I've been wandering around Spain, eating, drinking and, best of all, relaxing. It was an enjoyable fortnight, despite being sandwiched between two Ryanair flights. The second of these was from Seville. Seville is a magnificent city, although it has one major flaw: its inhabitants are pig-ignorant. Plates were flung at us, we were sneered at, bumped into: the Sevillians hate tourists. Just thinking about the combination of Ryanair and Seville is getting me stressed again.


Here's how the journey home went. First up, we have paid for priority boarding. At Seville airport we see a long queue without a priority boarding sign. Stress levels rise slightly until we learn that this is just the police security queue.


Once past this, we queue again in another room. Still no priority boarding sign. Just Sevillians elbowing us out of the way. Stress.


Forty minutes later, Ryanair staff appear and we scramble through to the next stage – another queue on a ramp in 40 degrees heat. STRESSSSSSS.


After waiting 10 minutes, we are led across the tarmac… to queue again. Stresssss, as we wait for a Sevillian to race past shouting "Up yours, assholes!"


Finally, we board the plane to be told that if we're not airborne in five minutes we'll have to wait another four hours. Stress turns to panic. Passengers clamber over each other. Small children are rammed into the overhead storage. There is a strange grinding sound.


Ten minutes later we are airborne, trying to ignore the relentless sales pitches for charity lottery tickets. "Remember, there are people less fortunate than we are," twitters the stewardess. I realise then that the grinding sound is coming from my teeth.


Stress. Bowel-gripping, teeth-grinding, murderous stress. Michael O'Leary, we are never going to fly with Ryanair again.


Once back at Dublin airport, the stress melts away. The immigration garda says "Welcome home". A staff member rushes over to get Mrs K a trolley. For all our flaws, the Irish are a nice race of people. I start to relax.

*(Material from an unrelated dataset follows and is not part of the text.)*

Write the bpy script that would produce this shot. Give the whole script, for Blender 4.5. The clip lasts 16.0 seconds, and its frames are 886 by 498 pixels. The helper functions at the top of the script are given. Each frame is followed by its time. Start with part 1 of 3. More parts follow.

The warm feeling doesn't last. Outside arrivals we discover that the Patton Flyer bus to Dalkey is no longer running. It's ceased services after losing a four-year licence battle with the Department of Transport. Trevor Patton had built up a fine business, proving the route was viable. Aircoach now operates it.


Whatever about the bureaucratic rules, it seems unfair that a local business should fold up to make way for a multinational. Where's the natural justice in that?


As I reluctantly catch up on the news, I find plenty of other examples of natural justice being ignored. Creditors of an insolvent taxi firm owned by rogue financier Breifne O'Brien are unlikely to receive any money. I'd forgotten about O'Brien. It's two years since his alleged pyramid scheme came to light. The fraud squad is still looking into it. His creditors are out of pocket and he has yet to answer serious charges. Natural justice?


Elsewhere, I read about how Anglo's shenanigans are continuing to screw us over and yet Seánie Fitz is still enjoying rounds of golf. Meanwhile, a woman tells Liveline how a bank harassed her for underpaying her mortgage by three cents. My stress levels are rising again.


I read about former IRA chief Bik McFarlane, who is suspected of kidnapping Don Tidey. Europe has ordered us to compensate this terrorist because court proceedings against him have taken too long. Natural justice?


I read TD Frank Fahey's insane assertion that the economy's on the mend, while Brian Lenihan is about to punish us for his government's ineptitude to the tune of an extra billion. They cock up, we pay.


What's this on page five? Michael Healy-Rae gets €1,310 every time he comes to Dublin to attend the Citizens Information Board? Are we insane?


While I'm catching up on all this lunacy, Enda Kenny says it's going to take him 10 years to fix things. Enda has '2020 vision'. God help us.


Then to cap it all, Conor 'Coco The Clown' Lenihan dons his red nose and unicycles into the ring again. Ireland's science minister has agreed to launch a book that claims Darwin's theory of evolution is a hoax.


It's the final proof: I'm back in the World's Largest Open Air Lunatic Asylum.


Suddenly, I have an epiphany. It strikes me that maybe this is what being Irish is all about. Maybe our default state is to be fleeced, stressed and buried up to our necks in crap. Think about it: over the past 1,000 years we've had occupations, famines and general hardship. Out of those 1,000 years we have had 10 years of prosperity. Ten out of 1,000. Do the maths. We're always destined to be hard done by. It's actually a liberating thought: this is our normality.


Things really can't get any worse than they already are.